- **EXERCISE PROMPT**
Tally the lines in the data that follows that include the word "from", and report nothing but the total.

- **DATA PROVIDED**

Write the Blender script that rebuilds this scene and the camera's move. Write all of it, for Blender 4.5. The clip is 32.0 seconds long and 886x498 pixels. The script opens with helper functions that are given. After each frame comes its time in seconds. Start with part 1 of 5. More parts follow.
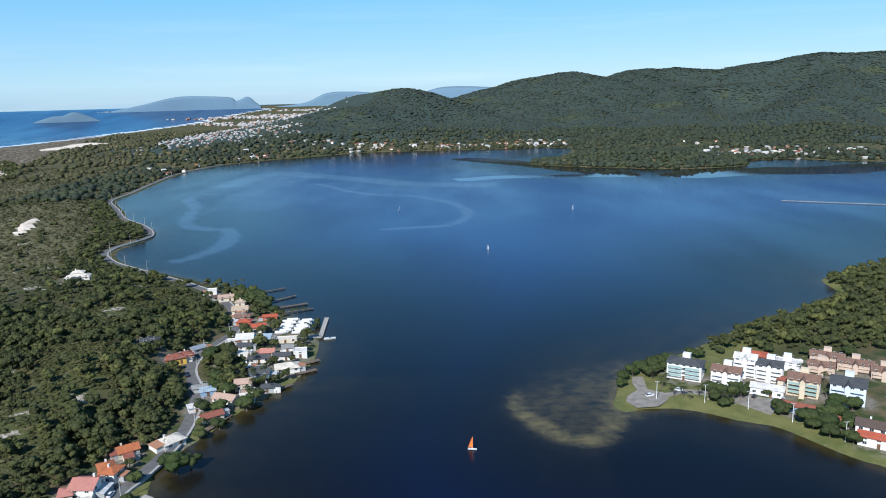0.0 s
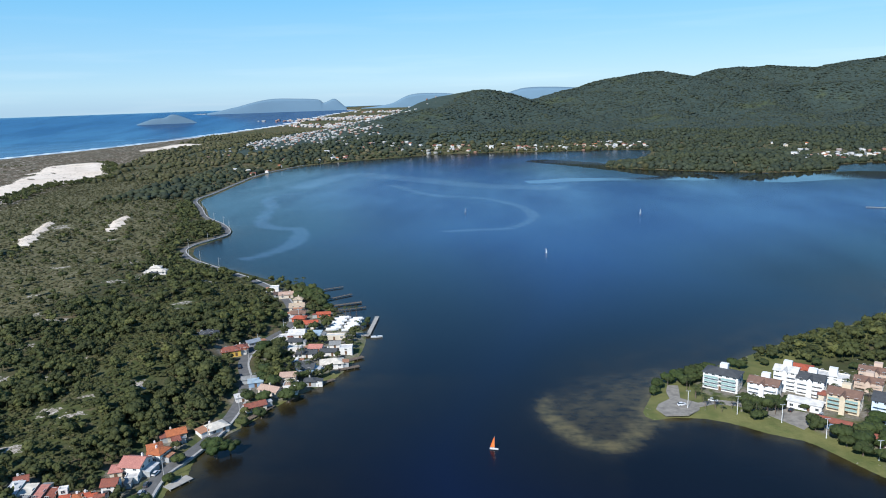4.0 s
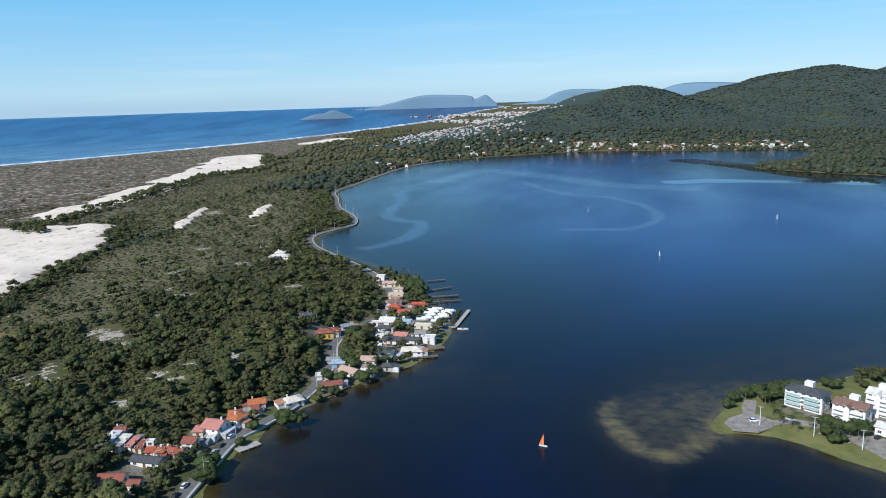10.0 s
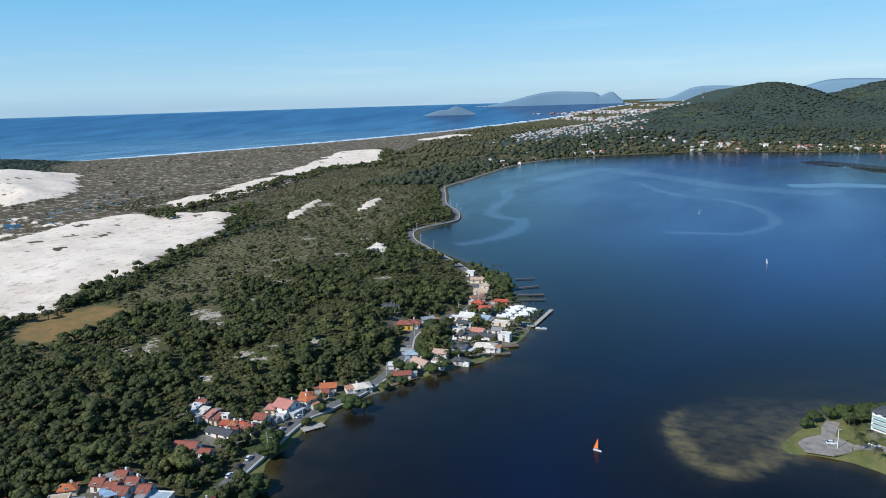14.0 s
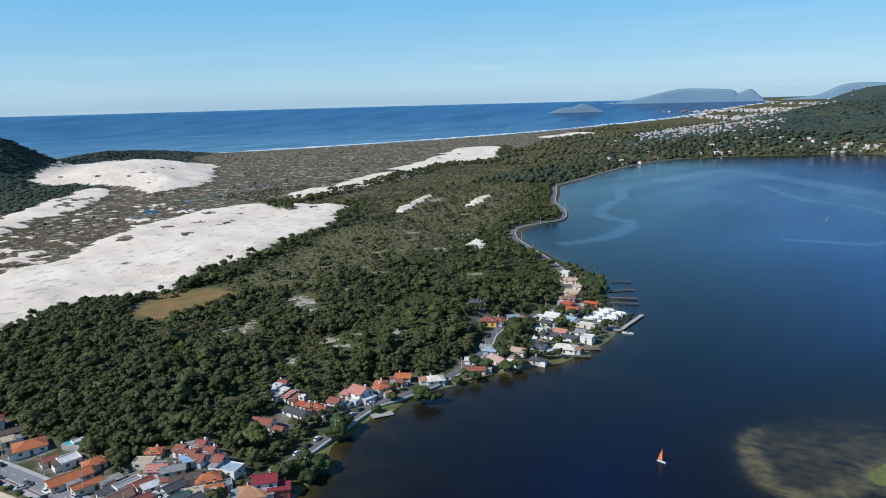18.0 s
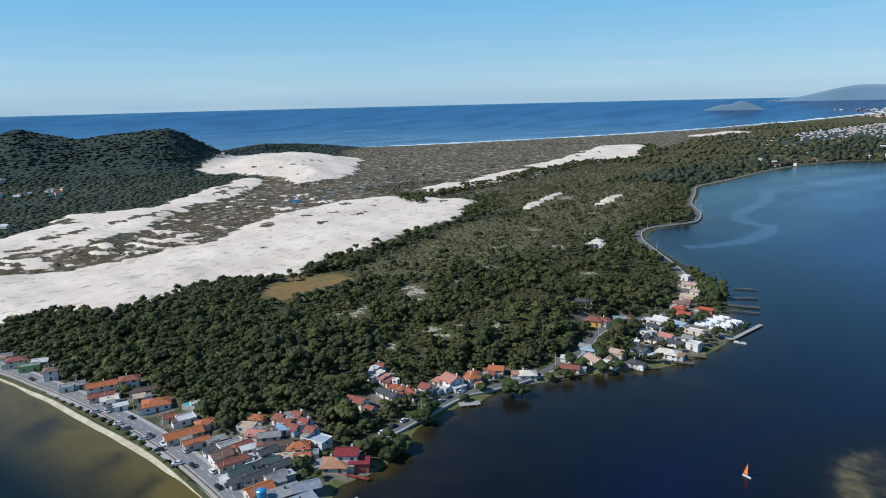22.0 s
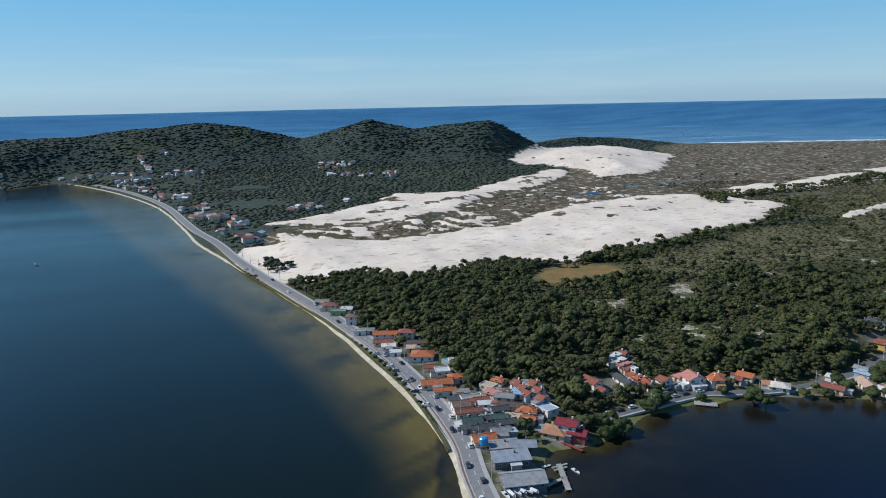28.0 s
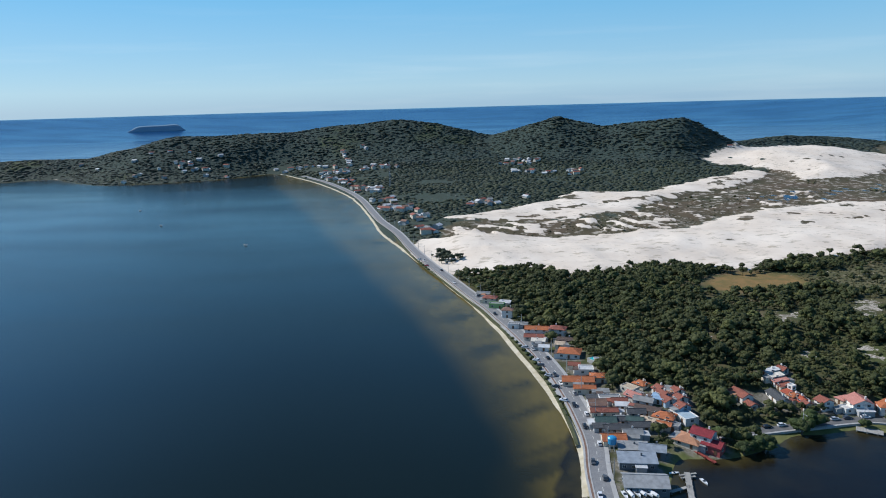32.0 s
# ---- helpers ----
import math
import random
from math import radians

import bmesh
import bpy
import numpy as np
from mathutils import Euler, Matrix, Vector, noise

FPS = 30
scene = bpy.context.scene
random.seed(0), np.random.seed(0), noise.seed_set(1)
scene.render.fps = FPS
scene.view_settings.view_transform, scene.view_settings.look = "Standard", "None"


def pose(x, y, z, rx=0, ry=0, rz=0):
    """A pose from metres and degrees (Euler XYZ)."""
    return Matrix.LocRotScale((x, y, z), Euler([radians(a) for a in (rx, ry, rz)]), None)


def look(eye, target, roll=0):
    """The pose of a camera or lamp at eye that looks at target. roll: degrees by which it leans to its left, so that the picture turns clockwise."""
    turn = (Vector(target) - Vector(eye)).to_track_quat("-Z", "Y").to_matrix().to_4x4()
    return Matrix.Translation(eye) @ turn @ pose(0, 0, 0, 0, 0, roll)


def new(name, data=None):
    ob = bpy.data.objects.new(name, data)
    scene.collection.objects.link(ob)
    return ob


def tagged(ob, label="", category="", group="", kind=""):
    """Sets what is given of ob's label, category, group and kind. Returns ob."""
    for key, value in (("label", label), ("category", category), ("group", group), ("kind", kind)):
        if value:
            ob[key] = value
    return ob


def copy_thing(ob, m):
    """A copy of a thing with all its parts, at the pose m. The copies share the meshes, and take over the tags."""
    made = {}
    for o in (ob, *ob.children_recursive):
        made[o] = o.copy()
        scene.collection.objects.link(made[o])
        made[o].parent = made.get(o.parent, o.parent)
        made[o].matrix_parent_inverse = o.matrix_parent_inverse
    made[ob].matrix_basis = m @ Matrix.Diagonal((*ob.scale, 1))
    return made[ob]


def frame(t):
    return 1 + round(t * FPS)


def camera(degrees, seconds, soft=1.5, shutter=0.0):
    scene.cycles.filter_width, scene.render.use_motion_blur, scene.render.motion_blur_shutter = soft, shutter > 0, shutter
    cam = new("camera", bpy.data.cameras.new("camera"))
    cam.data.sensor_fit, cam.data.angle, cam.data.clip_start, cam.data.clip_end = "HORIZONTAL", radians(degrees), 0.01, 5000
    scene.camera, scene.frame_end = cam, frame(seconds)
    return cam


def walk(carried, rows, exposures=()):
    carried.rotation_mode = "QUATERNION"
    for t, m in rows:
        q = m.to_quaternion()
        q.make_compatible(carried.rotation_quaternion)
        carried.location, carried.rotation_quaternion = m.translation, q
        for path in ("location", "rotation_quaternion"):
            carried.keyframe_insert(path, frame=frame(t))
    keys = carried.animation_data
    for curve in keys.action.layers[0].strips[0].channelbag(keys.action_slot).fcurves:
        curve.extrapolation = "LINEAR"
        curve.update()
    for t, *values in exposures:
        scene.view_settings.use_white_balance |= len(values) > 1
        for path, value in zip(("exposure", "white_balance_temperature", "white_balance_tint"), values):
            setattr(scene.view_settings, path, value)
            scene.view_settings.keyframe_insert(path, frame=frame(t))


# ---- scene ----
cam = camera(63.72, 32.0, 1.0)

# seconds, place (x, y, z), yaw to the left, pitch, lean
PATH = [
    (0, -0.00, -0.00, 137.99, 0.00, -12.14, -1.45),
    (0.5, 2.87, -1.18, 138.50, 0.90, -12.14, -1.61),
    (1, 5.75, -2.35, 139.00, 1.76, -12.11, -1.68),
    (1.5, 8.64, -3.48, 139.49, 2.61, -12.06, -1.72),
    (2, 11.57, -4.58, 139.97, 3.48, -12.02, -1.72),
    (2.5, 14.52, -5.63, 140.40, 4.30, -11.98, -1.75),
    (3, 17.50, -6.61, 140.78, 5.16, -11.96, -1.78),
    (3.5, 20.51, -7.53, 141.11, 6.00, -11.94, -1.82),
    (5.5, 33.13, -9.49, 141.34, 9.50, -11.87, -1.82),
    (6, 36.33, -9.62, 141.33, 10.35, -11.84, -1.82),
    (6.5, 39.55, -9.69, 141.32, 11.26, -11.85, -1.83),
    (7, 42.76, -9.71, 141.31, 12.22, -11.84, -1.81),
    (7.5, 45.97, -9.67, 141.32, 13.17, -11.85, -1.80),
    (8, 49.18, -9.56, 141.34, 14.11, -11.85, -1.81),
    (8.5, 52.38, -9.38, 141.37, 15.33, -11.85, -1.81),
    (9, 55.58, -9.13, 141.41, 16.58, -11.86, -1.75),
    (9.5, 58.79, -8.78, 141.47, 17.87, -11.84, -1.82),
    (10, 61.99, -8.34, 141.53, 19.15, -11.85, -1.85),
    (10.5, 65.19, -7.82, 141.58, 20.47, -11.82, -1.85),
    (11, 68.37, -7.21, 141.62, 21.73, -11.82, -1.83),
    (11.5, 71.53, -6.53, 141.65, 22.98, -11.83, -1.79),
    (12, 74.66, -5.77, 141.67, 24.19, -11.82, -1.80),
    (12.5, 77.75, -4.94, 141.70, 25.44, -11.82, -1.77),
    (13, 80.79, -4.03, 141.72, 26.65, -11.83, -1.73),
    (13.5, 83.79, -3.07, 141.74, 27.89, -11.82, -1.72),
    (14, 86.73, -2.06, 141.78, 29.11, -11.82, -1.70),
    (14.5, 89.62, -1.01, 141.82, 30.36, -11.84, -1.66),
    (16.5, 99.84, 3.82, 142.04, 35.30, -11.83, -1.46),
    (17, 102.31, 5.20, 142.00, 36.61, -11.81, -1.47),
    (17.5, 104.79, 6.61, 141.95, 37.90, -11.82, -1.47),
    (18, 107.28, 8.04, 141.89, 39.19, -11.80, -1.49),
    (18.5, 109.80, 9.48, 141.81, 40.51, -11.81, -1.55),
    (19, 112.37, 10.94, 141.74, 41.88, -11.80, -1.59),
    (19.5, 114.99, 12.39, 141.69, 43.25, -11.78, -1.63),
    (20, 117.67, 13.83, 141.65, 44.86, -11.75, -1.60),
    (20.5, 120.40, 15.23, 141.63, 46.39, -11.74, -1.58),
    (21, 123.20, 16.58, 141.63, 47.93, -11.77, -1.56),
    (21.5, 126.06, 17.87, 141.64, 49.44, -11.76, -1.49),
    (22, 128.98, 19.09, 141.65, 50.95, -11.77, -1.40),
    (22.5, 131.95, 20.25, 141.66, 52.44, -11.78, -1.33),
    (23, 134.97, 21.36, 141.67, 53.90, -11.76, -1.23),
    (23.5, 138.02, 22.41, 141.65, 55.38, -11.75, -1.11),
    (24, 141.11, 23.43, 141.62, 56.94, -11.74, -1.05),
    (24.5, 144.21, 24.45, 141.56, 59.23, -11.74, -1.01),
    (25, 147.30, 25.50, 141.49, 61.86, -11.73, -0.99),
    (25.5, 150.37, 26.60, 141.41, 64.40, -11.75, -0.97),
    (27.5, 161.65, 32.90, 141.22, 73.83, -11.66, -1.20),
    (28, 163.94, 35.04, 141.38, 76.29, -11.66, -1.24),
    (28.5, 166.15, 37.27, 141.59, 78.67, -11.66, -1.24),
    (29, 168.28, 39.58, 141.83, 81.12, -11.64, -1.31),
    (29.5, 170.33, 41.96, 142.11, 83.49, -11.65, -1.40),
    (30, 172.32, 44.39, 142.41, 85.69, -11.64, -1.40),
    (30.5, 174.25, 46.86, 142.74, 87.27, -11.66, -1.49),
    (31, 176.14, 49.37, 143.09, 88.82, -11.64, -1.60),
    (31.5, 178.01, 51.90, 143.45, 90.42, -11.66, -1.59),
    (32, 179.87, 54.44, 143.82, 91.86, -11.61, -1.54),
]
walk(cam, [(t, pose(x, y, z, 90 + p, 0, w) @ pose(0, 0, 0, 0, 0, r)) for t, x, y, z, w, p, r in PATH],
     [(0, 0.22, 5920, 10), (6, 0.20, 5920, 10), (13, 0.10, 5920, 10), (20, -0.02, 5920, 10), (25, -0.13, 5920, 10), (28, -0.17, 5920, 10), (30, -0.12, 5920, 10), (32, -0.05, 5920, 10)])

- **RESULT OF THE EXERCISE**
3